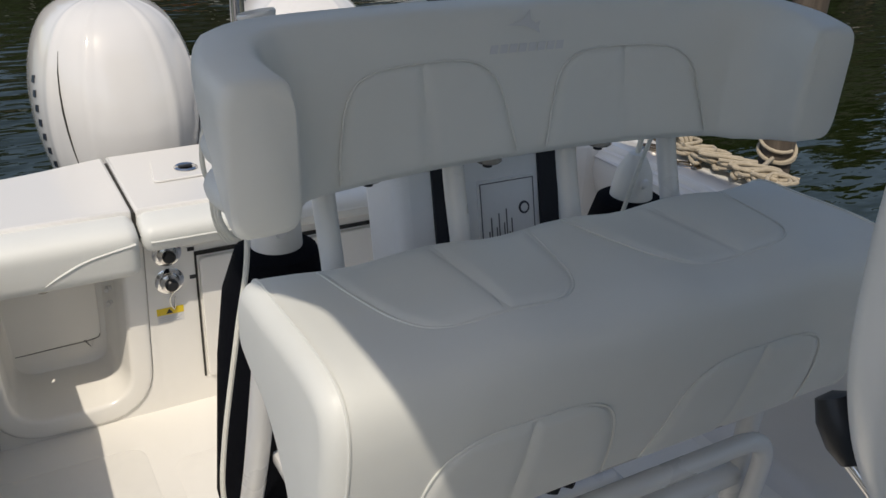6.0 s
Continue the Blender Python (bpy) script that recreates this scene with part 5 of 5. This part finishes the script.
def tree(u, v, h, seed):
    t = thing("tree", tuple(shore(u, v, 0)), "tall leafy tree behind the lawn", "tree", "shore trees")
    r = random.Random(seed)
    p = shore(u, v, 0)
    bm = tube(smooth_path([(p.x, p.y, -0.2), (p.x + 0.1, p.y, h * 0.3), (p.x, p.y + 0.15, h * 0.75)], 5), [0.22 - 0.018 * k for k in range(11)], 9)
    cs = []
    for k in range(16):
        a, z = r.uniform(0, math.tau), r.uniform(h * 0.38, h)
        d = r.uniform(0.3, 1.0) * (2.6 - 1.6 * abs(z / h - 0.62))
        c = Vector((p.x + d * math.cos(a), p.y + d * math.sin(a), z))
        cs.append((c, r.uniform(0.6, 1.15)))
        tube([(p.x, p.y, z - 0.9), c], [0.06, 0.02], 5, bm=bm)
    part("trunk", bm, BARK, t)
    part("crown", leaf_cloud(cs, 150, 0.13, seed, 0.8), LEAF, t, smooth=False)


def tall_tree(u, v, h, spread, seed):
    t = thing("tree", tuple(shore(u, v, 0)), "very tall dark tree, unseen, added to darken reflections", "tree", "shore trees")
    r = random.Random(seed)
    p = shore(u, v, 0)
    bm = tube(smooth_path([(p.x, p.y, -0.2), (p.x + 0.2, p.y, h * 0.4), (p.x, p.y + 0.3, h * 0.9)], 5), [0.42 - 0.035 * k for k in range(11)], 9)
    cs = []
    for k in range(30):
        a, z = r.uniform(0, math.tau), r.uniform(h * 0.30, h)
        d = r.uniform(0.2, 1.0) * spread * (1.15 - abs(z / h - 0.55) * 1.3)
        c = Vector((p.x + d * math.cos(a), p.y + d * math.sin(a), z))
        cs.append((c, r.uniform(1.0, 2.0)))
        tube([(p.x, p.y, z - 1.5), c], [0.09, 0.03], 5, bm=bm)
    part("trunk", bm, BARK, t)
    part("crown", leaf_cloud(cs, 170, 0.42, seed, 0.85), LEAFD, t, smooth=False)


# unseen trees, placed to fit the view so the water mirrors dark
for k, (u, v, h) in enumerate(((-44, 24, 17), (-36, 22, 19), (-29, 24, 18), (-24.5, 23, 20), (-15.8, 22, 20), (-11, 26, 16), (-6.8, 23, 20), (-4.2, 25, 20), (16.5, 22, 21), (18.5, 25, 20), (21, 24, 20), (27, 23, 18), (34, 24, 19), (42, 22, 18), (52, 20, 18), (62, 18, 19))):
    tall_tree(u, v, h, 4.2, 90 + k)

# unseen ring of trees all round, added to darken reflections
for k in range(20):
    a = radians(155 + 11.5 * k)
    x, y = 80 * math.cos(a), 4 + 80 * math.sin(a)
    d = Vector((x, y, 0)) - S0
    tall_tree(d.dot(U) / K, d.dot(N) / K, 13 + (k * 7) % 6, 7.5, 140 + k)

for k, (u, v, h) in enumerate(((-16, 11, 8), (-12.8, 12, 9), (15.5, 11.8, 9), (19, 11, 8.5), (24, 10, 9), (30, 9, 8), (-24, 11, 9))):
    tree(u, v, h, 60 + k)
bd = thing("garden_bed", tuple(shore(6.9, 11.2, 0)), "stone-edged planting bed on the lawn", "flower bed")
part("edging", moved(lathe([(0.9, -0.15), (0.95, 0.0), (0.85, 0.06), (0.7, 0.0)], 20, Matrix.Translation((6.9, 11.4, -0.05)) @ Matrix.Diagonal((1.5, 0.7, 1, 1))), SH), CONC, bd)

· · ·

◆ To do
From the material above, copy everything exactly but the pictures.

◆ Response
6.0 s
Continue the Blender Python (bpy) script that recreates this scene with part 5 of 5. This part finishes the script.
def tree(u, v, h, seed):
    t = thing("tree", tuple(shore(u, v, 0)), "tall leafy tree behind the lawn", "tree", "shore trees")
    r = random.Random(seed)
    p = shore(u, v, 0)
    bm = tube(smooth_path([(p.x, p.y, -0.2), (p.x + 0.1, p.y, h * 0.3), (p.x, p.y + 0.15, h * 0.75)], 5), [0.22 - 0.018 * k for k in range(11)], 9)
    cs = []
    for k in range(16):
        a, z = r.uniform(0, math.tau), r.uniform(h * 0.38, h)
        d = r.uniform(0.3, 1.0) * (2.6 - 1.6 * abs(z / h - 0.62))
        c = Vector((p.x + d * math.cos(a), p.y + d * math.sin(a), z))
        cs.append((c, r.uniform(0.6, 1.15)))
        tube([(p.x, p.y, z - 0.9), c], [0.06, 0.02], 5, bm=bm)
    part("trunk", bm, BARK, t)
    part("crown", leaf_cloud(cs, 150, 0.13, seed, 0.8), LEAF, t, smooth=False)


def tall_tree(u, v, h, spread, seed):
    t = thing("tree", tuple(shore(u, v, 0)), "very tall dark tree, unseen, added to darken reflections", "tree", "shore trees")
    r = random.Random(seed)
    p = shore(u, v, 0)
    bm = tube(smooth_path([(p.x, p.y, -0.2), (p.x + 0.2, p.y, h * 0.4), (p.x, p.y + 0.3, h * 0.9)], 5), [0.42 - 0.035 * k for k in range(11)], 9)
    cs = []
    for k in range(30):
        a, z = r.uniform(0, math.tau), r.uniform(h * 0.30, h)
        d = r.uniform(0.2, 1.0) * spread * (1.15 - abs(z / h - 0.55) * 1.3)
        c = Vector((p.x + d * math.cos(a), p.y + d * math.sin(a), z))
        cs.append((c, r.uniform(1.0, 2.0)))
        tube([(p.x, p.y, z - 1.5), c], [0.09, 0.03], 5, bm=bm)
    part("trunk", bm, BARK, t)
    part("crown", leaf_cloud(cs, 170, 0.42, seed, 0.85), LEAFD, t, smooth=False)


# unseen trees, placed to fit the view so the water mirrors dark
for k, (u, v, h) in enumerate(((-44, 24, 17), (-36, 22, 19), (-29, 24, 18), (-24.5, 23, 20), (-15.8, 22, 20), (-11, 26, 16), (-6.8, 23, 20), (-4.2, 25, 20), (16.5, 22, 21), (18.5, 25, 20), (21, 24, 20), (27, 23, 18), (34, 24, 19), (42, 22, 18), (52, 20, 18), (62, 18, 19))):
    tall_tree(u, v, h, 4.2, 90 + k)

# unseen ring of trees all round, added to darken reflections
for k in range(20):
    a = radians(155 + 11.5 * k)
    x, y = 80 * math.cos(a), 4 + 80 * math.sin(a)
    d = Vector((x, y, 0)) - S0
    tall_tree(d.dot(U) / K, d.dot(N) / K, 13 + (k * 7) % 6, 7.5, 140 + k)

for k, (u, v, h) in enumerate(((-16, 11, 8), (-12.8, 12, 9), (15.5, 11.8, 9), (19, 11, 8.5), (24, 10, 9), (30, 9, 8), (-24, 11, 9))):
    tree(u, v, h, 60 + k)
bd = thing("garden_bed", tuple(shore(6.9, 11.2, 0)), "stone-edged planting bed on the lawn", "flower bed")
part("edging", moved(lathe([(0.9, -0.15), (0.95, 0.0), (0.85, 0.06), (0.7, 0.0)], 20, Matrix.Translation((6.9, 11.4, -0.05)) @ Matrix.Diagonal((1.5, 0.7, 1, 1))), SH), CONC, bd)